_Short exercise_. Make an exact copy of all the entries, but do not reproduce the pictures.
#####
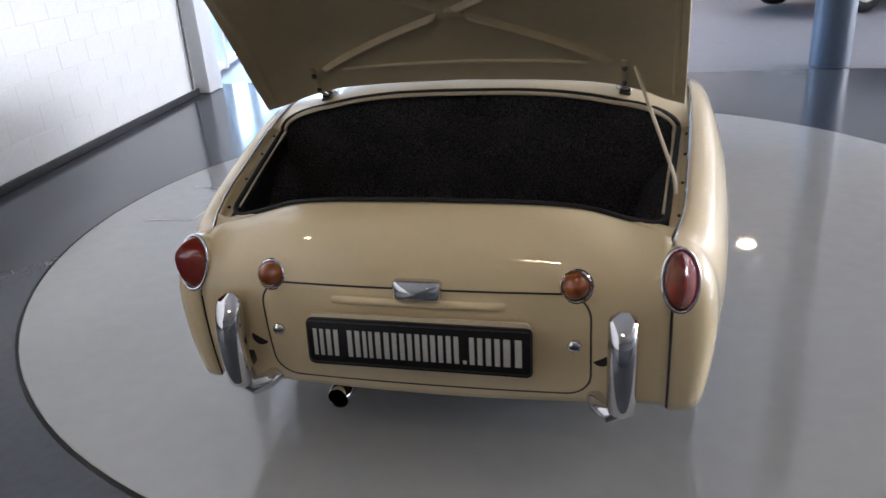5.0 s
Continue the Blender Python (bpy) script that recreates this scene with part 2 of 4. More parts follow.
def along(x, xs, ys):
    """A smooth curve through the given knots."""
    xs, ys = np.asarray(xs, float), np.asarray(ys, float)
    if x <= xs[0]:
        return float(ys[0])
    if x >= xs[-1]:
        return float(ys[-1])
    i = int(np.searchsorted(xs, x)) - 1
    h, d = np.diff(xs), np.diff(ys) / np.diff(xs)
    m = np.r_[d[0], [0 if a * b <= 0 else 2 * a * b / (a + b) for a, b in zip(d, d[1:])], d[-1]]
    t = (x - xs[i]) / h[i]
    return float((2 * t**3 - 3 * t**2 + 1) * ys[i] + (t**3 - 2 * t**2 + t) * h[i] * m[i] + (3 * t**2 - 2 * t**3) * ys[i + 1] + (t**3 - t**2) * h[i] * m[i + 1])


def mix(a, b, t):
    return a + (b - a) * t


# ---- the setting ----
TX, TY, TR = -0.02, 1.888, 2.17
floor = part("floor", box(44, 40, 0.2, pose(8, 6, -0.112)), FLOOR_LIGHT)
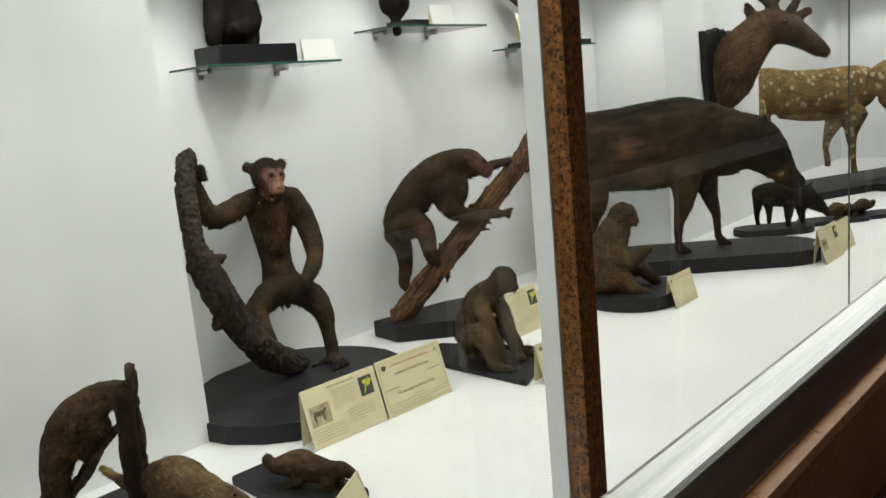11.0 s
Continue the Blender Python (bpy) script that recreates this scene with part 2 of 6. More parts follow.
#####
_Exercise solution_.
5.0 s
Continue the Blender Python (bpy) script that recreates this scene with part 2 of 4. More parts follow.
def along(x, xs, ys):
    """A smooth curve through the given knots."""
    xs, ys = np.asarray(xs, float), np.asarray(ys, float)
    if x <= xs[0]:
        return float(ys[0])
    if x >= xs[-1]:
        return float(ys[-1])
    i = int(np.searchsorted(xs, x)) - 1
    h, d = np.diff(xs), np.diff(ys) / np.diff(xs)
    m = np.r_[d[0], [0 if a * b <= 0 else 2 * a * b / (a + b) for a, b in zip(d, d[1:])], d[-1]]
    t = (x - xs[i]) / h[i]
    return float((2 * t**3 - 3 * t**2 + 1) * ys[i] + (t**3 - 2 * t**2 + t) * h[i] * m[i] + (3 * t**2 - 2 * t**3) * ys[i + 1] + (t**3 - t**2) * h[i] * m[i + 1])


def mix(a, b, t):
    return a + (b - a) * t


# ---- the setting ----
TX, TY, TR = -0.02, 1.888, 2.17
floor = part("floor", box(44, 40, 0.2, pose(8, 6, -0.112)), FLOOR_LIGHT)
11.0 s
Continue the Blender Python (bpy) script that recreates this scene with part 2 of 6. More parts follow.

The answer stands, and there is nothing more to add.